Give the public the tools to trust scientists
Anita Makri argues that the form of science communicated in popular media leaves the public vulnerable to false certainty.
17 January 2017
What is truth? How do we find it and does it still carry weight in public debate? Given recent political events, these are important and urgent questions. But of the two industries I work in that are concerned with truth — science and journalism — only the latter has seriously engaged and looked for answers. Scientists need to catch up, or they risk further marginalization in a society that is increasingly weighing evidence and making decisions without them.
Whereas journalists are debating facts and falsehood, their own role and possible ways to react, scientists seem to see themselves as victims of, rather than active players in, the new political scene. Most debate centres on how the new political order threatens scientific knowledge and research funding, or downgrades climate-change policy.

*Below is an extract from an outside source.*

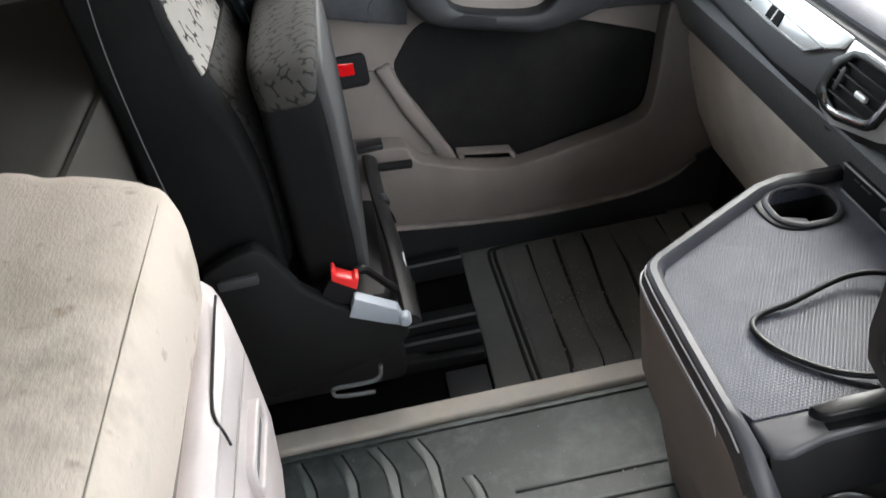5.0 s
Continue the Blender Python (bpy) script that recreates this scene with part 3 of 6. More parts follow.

All are important, but what's overlooked by many is how science is losing its relevance as a source of truth. To reclaim this relevance, scientists, communicators, institutions and funders must work to change the way that socially relevant science is presented to the public. This is not about better media training for researchers. It demands a rethink about the kind of science that we want to communicate to broader society. This message may sound familiar but the new focus on post-truth shows there is now a tangible danger that must be addressed.
Much of the science that the public knows about and admires imparts a sense of wonder and fun about the world, or answers big existential questions. It's in the popularization of physics through the television programmes of physicist Brian Cox and in articles about new fossils and quirky animal behaviour on the websites of newspapers. It is sellable and familiar science: rooted in hypothesis testing, experiments and discovery.
Although this science has its place, it leaves the public (not to mention policymakers) with a different, outdated view to that of scientists of what constitutes science. People expect science to offer authoritative conclusions that correspond to the deterministic model. When there's incomplete information, imperfect knowledge or changing advice — all part and parcel of science — its authority seems to be undermined. We see this in the public debate over food and health: first, fat was bad and now it's sugar. A popular conclusion of that shifting scientific ground is that experts don't know what they're talking about.